The 80′s influenced, stadium indie of Two Kinds of Happiness sees Casablancas putting in a heroic vocal effort both in terms of range and melody lines, while in its epic chorus drums clatter and guitars break into glorious technicolour.  It’s the type of song you never want to stop and, as it swells towards its last hurrah, you get the sense its creators thought the same.

Elsewhere, there are more rays of sunshine. The Valensi-penned Taken For A Fool is one of the few songs that fits into the mould of ‘old Strokes’.  Gratisfaction conjures up a montage of the 5 of them prancing around New York in what can only be described as good ol’ shenanigans, such is its chorus’s effectiveness at hitting the button marked Good Times.
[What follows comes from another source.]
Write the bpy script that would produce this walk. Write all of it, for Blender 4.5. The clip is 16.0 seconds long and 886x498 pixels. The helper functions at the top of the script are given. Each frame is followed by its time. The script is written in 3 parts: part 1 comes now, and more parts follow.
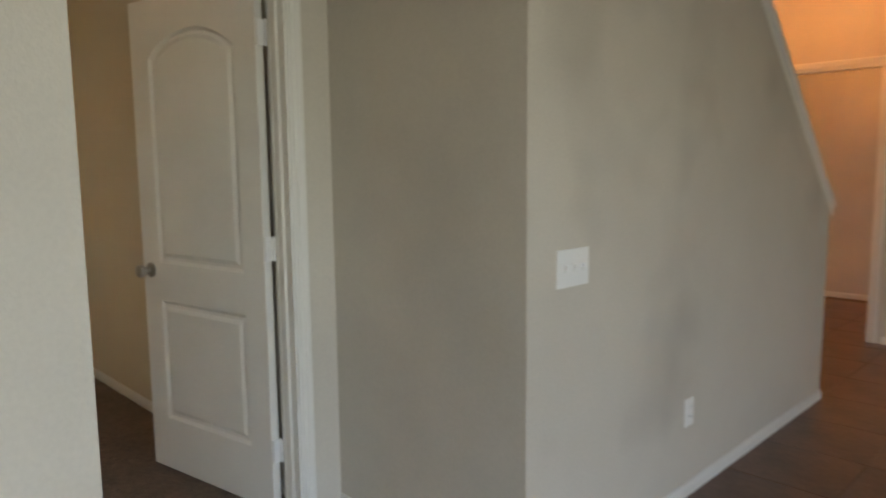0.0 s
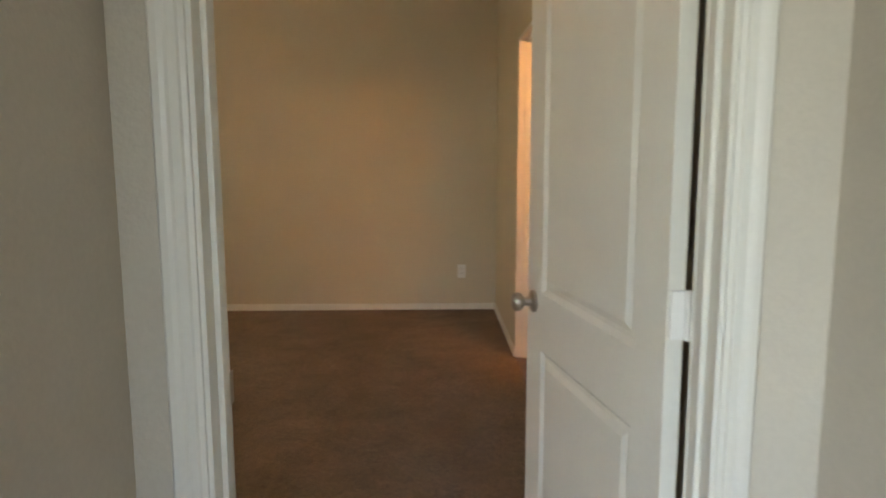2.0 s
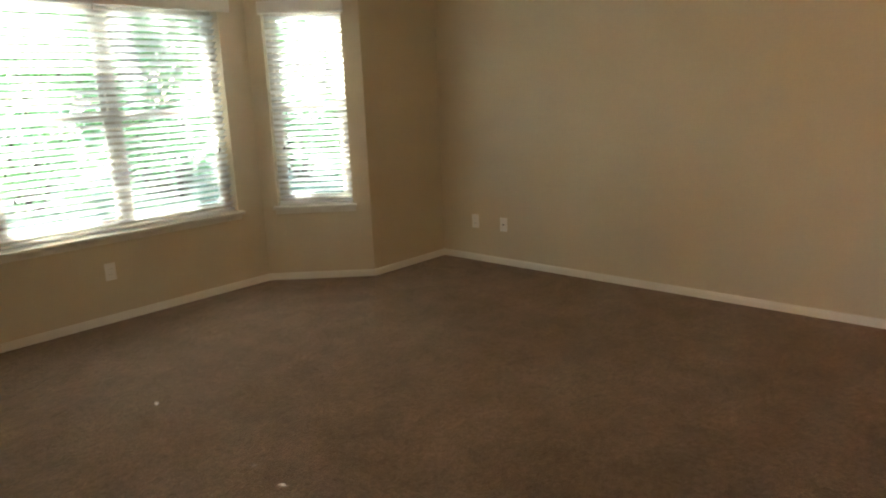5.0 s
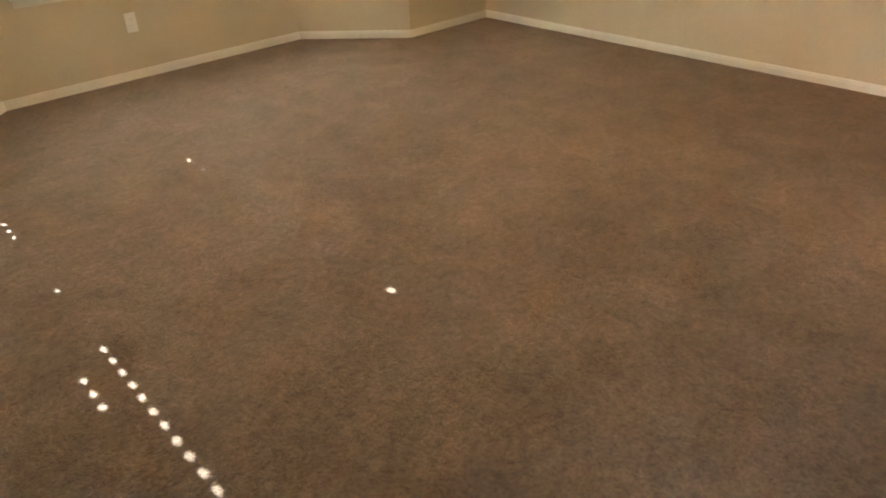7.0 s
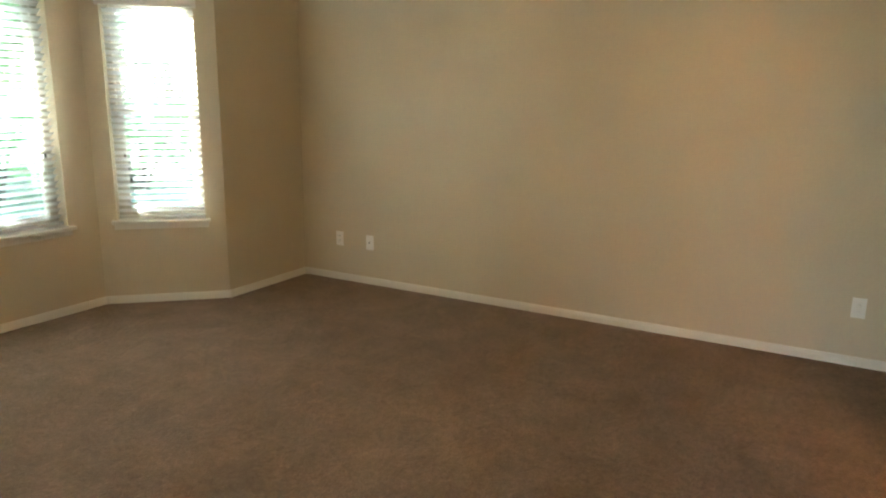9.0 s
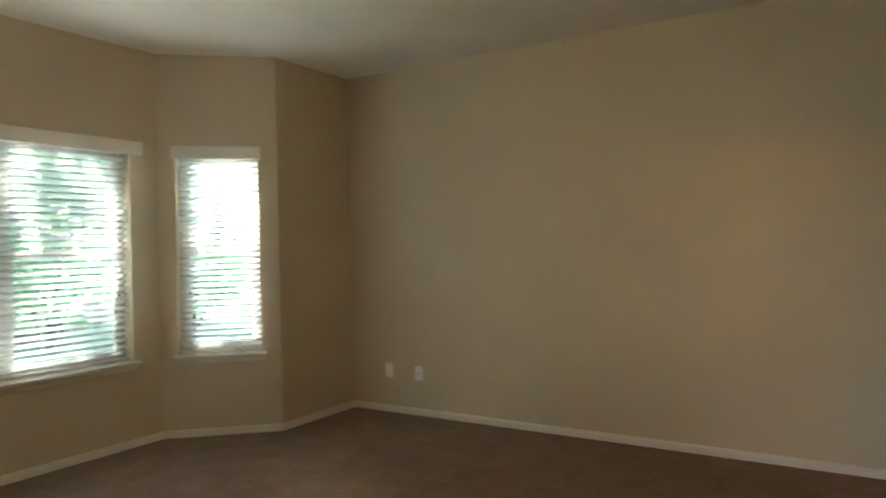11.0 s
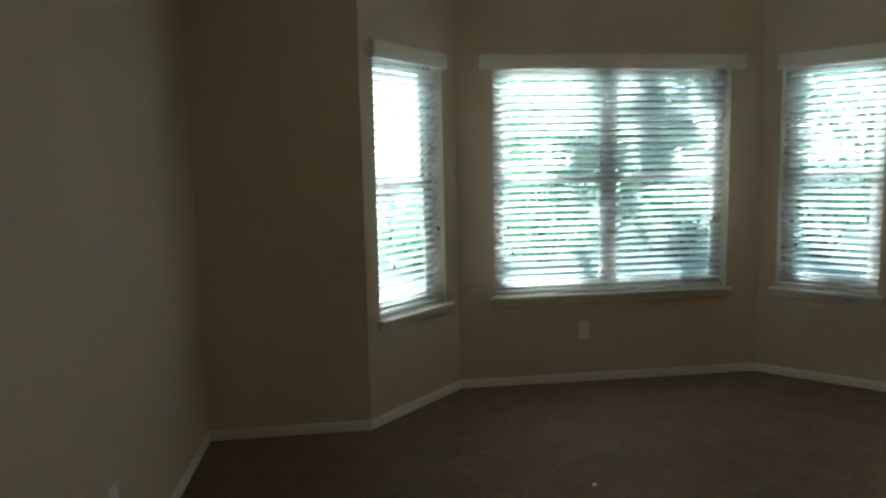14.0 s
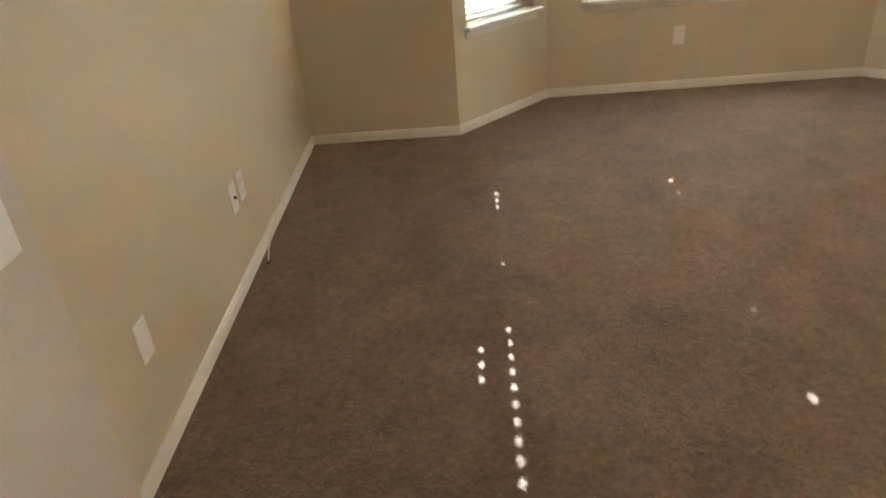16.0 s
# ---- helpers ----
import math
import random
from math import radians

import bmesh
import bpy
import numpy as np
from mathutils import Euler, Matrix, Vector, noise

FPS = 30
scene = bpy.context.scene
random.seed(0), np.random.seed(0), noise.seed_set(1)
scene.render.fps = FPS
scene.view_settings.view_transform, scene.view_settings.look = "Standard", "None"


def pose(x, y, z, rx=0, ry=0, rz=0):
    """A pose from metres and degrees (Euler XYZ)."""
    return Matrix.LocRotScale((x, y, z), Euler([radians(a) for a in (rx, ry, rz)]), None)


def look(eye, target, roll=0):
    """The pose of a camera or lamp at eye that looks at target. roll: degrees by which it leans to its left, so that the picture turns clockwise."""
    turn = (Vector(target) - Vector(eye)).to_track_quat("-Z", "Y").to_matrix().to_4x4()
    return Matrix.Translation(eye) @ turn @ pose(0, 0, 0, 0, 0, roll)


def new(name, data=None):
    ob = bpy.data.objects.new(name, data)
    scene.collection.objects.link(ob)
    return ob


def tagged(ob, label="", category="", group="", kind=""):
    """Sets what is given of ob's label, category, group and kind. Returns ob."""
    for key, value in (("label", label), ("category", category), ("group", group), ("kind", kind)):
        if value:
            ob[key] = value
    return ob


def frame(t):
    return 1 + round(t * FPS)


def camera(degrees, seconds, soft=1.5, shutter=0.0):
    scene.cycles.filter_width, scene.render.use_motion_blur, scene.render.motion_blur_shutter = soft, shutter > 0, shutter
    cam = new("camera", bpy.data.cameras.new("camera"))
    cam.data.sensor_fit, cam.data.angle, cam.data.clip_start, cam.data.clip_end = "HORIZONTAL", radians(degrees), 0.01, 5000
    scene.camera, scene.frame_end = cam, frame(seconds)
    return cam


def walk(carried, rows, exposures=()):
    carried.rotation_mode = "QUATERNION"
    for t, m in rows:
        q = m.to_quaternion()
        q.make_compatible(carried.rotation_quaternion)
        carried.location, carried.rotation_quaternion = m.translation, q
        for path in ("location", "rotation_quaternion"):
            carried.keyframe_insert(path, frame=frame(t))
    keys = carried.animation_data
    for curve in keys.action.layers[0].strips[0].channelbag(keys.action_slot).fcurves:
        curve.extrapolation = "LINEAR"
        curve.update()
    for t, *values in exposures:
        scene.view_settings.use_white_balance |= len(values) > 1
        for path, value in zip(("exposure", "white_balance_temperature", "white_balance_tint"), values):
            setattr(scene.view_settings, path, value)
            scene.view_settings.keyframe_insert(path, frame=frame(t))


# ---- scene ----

It’s not all plain sailing though. You’re So Right is a claustrophobic stab at post-punk that doesn’t quite work, while the diet-electro of Games gets a little lost in the crossfire.

The Strokes will never make another Is This It, and they don’t really need to, it’s importance is held forever in the history of a genre that it helped revive. Angels marks the start of new phase for the group, one that is informed by their experiences away from the band as much as the ones within it. They could have easily steadied things by writing 10 songs that sound like the vintage of what has come before it, but they didn’t. For better or for worse The Strokes continue to refuse to consolidate, and for that they must be congratulated.

Angels pushes their boundaries and will challenge peoples expectations and preconceptions. And that’s worth something.